"Signor ministro, non faccia morire la sua sensibilità umana e cristiana a motivo di un ruolo istituzionale mal interpretato. Non si lasci rubare la sua umanità per non schiacciare l'umanità del prossimo con parole non consone alla dignità e alla grandezza di ogni singolo uomo". Lo scrive in una lettera inviata al vice premier e ministro degli interni, Matteo Salvini, il direttore della Pastorale sociale e del lavoro della diocesi di Piazza Armerina, don Luigi Petralia, parroco della chiesa di San Giacomo, a Gela.
Don Petralia prende a riferimento due recenti episodi che hanno colpito gli italiani "persone sensibili e accoglienti": la morte di un tunisino 32enne a Empoli, durante la fasi del suo arresto, e la chiusura dei porti italiani agli immigrati. "Ciò che non posso accettare né giustificare - scrive il sacerdote - è il suo modo di porsi davanti al fatto della morte di un persona umana".
E riporta quanto pubblicato dallo stesso Salvini sul suo profilo facebook: "Buon sabato ai poliziotti che a Empoli, poche ore fa, facendo il loro lavoro, hanno ammanettato un violento, un pregiudicato, che, purtroppo, poi è stato colto da arresto cardiaco".

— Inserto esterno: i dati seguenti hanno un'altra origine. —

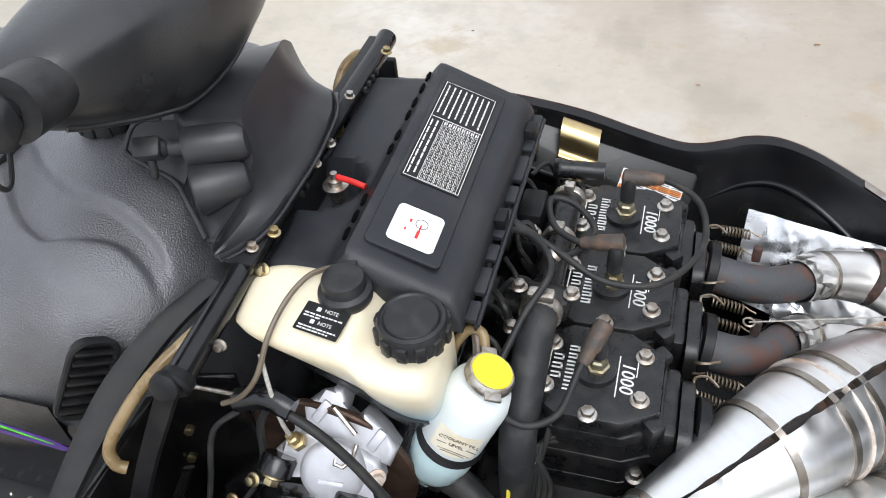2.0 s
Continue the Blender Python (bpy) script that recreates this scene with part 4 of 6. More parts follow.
def depth_in(y, z, poly, reach, crisp=0.0):
    """0 outside an outline, rising to 1 at that reach from its edge, softly or from a crisp brink."""
    if not (min(p[0] for p in poly) < y < max(p[0] for p in poly) and min(p[1] for p in poly) < z < max(p[1] for p in poly)):
        return 0.0
    best, odd = 9.0, False
    for (y1, z1), (y2, z2) in zip(poly, poly[1:] + poly[:1]):
        if (z1 > z) != (z2 > z) and y < (y2 - y1) * (z - z1) / (z2 - z1) + y1:
            odd = not odd
        dy, dz = y2 - y1, z2 - z1
        t = min(1.0, max(0.0, ((y - y1) * dy + (z - z1) * dz) / (dy * dy + dz * dz)))
        best = min(best, math.hypot(y - y1 - t * dy, z - z1 - t * dz))
    a = min(1.0, best / reach)
    return (a * a * (3 - 2 * a) * (1 - crisp) + a * (2 - a) * crisp) if odd else 0.0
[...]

Rivolto al ministro, don Petralia scrive: per lei "costui è "un violento, un pregiudicato"; dal suo linguaggio, dalla sua comunicazione è scomparsa la parola, che costui è una persona umana, un cittadino sia pur tunisino, un uomo con dignità pari alla Sua". Quanto ai respingimenti, "il punto di partenza e di approdo - scrive il sacerdote - non sono i porti, né italiani, né di altri stati, ma la dignità di queste persone umane. Questi fratelli e sorelle partono o scappano da situazioni esistenziali gravi o gravissime. Difendiamo l'uomo, prima dei nostri confini linguistici, culturali e nazionali".